- Oko in 1918
- Born: July 22, 1896 Cincinnati, Ohio, US
- Died: July 17, 1971 (aged 74) New York City, New York, US
- Education: Radcliffe College, Columbia University, New School for Social Research

= Dorothy Kuhn Oko =

American librarian

Dorothy Kuhn Oko (July 22, 1896 – July 17, 1971) was an American librarian who was a pioneer in establishing library services for the labor union movement.

==Early life and education==
Dorothy Kuhn was born in Cincinnati, Ohio, on July 22, 1896. She graduated from Radcliffe College in 1918, received a Bachelor of Science from Columbia University in 1947, and earned a master's degree in sociology from the New School for Social Research in 1955.

She married Leonard Minster in 1918. Divorcing him, she then married Adolph S. Oko in 1933.

==Work in libraries==

In the 1940s United States labor union members and officials required well-researched information from the perspective of labor and relied on public libraries to provide resources and advice in selecting program labor training materials. Dorothy Kuhn Oko began the labor education service of the New York Public Library in 1947, providing leadership in the adaptation to the changing needs of union members and leaders. Oko directed the NYPL labor education service until 1961.
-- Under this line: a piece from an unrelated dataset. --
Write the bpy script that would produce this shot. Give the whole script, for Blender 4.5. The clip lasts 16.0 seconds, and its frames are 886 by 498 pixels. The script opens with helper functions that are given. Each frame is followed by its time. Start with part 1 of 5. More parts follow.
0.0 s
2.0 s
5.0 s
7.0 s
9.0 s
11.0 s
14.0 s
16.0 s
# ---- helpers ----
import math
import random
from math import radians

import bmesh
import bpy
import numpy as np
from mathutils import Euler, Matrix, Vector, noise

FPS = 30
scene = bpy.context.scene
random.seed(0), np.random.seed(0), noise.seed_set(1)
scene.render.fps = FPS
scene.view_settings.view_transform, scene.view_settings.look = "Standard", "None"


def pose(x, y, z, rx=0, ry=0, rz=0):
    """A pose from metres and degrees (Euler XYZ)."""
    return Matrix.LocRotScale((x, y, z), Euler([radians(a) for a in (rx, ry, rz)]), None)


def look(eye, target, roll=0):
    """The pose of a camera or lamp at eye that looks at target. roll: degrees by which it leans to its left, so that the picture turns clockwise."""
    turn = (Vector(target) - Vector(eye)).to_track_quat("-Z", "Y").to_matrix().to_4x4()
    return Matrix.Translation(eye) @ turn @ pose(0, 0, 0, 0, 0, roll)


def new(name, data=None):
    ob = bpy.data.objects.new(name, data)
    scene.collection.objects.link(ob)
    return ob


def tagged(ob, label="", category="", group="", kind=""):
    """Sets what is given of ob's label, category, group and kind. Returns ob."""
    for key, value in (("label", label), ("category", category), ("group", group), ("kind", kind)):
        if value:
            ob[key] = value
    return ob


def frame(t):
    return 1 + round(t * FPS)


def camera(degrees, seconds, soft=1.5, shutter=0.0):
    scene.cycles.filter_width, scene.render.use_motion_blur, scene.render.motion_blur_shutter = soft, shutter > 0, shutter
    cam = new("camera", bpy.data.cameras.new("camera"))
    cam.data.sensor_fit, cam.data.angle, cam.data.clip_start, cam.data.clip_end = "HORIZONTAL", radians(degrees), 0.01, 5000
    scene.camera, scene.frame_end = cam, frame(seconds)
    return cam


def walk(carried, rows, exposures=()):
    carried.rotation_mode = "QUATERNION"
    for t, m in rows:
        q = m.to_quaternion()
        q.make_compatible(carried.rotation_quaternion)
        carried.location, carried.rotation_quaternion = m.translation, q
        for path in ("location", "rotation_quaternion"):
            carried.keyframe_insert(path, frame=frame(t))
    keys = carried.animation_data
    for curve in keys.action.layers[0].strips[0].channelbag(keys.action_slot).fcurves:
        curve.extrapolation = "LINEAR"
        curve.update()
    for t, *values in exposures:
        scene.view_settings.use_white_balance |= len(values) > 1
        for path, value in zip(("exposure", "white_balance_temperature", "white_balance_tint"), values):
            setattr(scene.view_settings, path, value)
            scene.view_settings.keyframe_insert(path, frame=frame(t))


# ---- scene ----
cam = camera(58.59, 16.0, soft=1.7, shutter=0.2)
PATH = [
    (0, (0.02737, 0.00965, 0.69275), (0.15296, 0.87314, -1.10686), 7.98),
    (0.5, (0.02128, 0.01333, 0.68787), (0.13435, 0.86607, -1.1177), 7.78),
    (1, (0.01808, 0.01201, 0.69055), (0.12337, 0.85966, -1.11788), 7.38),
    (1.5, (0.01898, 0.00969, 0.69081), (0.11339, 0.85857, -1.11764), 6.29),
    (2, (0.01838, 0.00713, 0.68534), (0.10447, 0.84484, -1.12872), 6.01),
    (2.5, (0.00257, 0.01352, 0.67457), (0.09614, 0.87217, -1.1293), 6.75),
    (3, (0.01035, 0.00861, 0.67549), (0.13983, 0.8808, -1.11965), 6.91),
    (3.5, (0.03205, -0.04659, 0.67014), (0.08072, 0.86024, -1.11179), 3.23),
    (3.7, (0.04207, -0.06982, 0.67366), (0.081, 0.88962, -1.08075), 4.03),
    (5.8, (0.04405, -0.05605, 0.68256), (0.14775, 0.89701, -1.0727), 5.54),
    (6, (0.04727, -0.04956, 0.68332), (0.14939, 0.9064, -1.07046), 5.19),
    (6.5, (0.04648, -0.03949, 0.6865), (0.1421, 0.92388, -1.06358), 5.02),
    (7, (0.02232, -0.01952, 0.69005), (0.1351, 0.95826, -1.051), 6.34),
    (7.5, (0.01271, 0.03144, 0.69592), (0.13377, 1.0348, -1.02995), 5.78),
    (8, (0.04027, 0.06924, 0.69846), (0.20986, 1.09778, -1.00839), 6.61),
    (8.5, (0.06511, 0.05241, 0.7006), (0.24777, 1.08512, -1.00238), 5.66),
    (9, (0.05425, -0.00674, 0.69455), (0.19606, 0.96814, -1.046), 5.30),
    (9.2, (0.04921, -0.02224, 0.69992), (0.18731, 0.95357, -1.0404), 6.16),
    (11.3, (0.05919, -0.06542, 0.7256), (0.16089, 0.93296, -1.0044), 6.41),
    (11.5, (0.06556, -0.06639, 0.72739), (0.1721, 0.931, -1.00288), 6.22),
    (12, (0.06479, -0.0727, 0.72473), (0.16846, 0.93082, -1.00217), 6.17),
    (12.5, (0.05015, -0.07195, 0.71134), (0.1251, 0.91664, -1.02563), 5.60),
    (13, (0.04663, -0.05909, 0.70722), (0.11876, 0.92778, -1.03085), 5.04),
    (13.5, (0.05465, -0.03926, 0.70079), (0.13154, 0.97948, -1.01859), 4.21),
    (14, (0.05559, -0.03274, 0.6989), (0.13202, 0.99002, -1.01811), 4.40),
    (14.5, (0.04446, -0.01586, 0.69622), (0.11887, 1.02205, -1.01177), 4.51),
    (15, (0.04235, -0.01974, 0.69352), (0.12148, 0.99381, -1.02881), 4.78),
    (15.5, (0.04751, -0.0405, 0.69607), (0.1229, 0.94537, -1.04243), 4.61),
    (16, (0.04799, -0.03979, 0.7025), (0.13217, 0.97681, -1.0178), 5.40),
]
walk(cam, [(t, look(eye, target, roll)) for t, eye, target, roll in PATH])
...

She was a member of the Committee for the Preservation of Labor Reports and, after the AFL–CIO and the American Library Association formed the Joint Committee on Library Service to Labor Groups in 1945, Oko was for many years the "guiding force" of that group.

In 1963 Oko co-edited a volume of works reflecting on the relationship between libraries and labor, Library Service to Labor. The book included historical background, theory, and case studies of libraries reaching out to and serving labor organizations.

Oko died July 17, 1971, in New York City.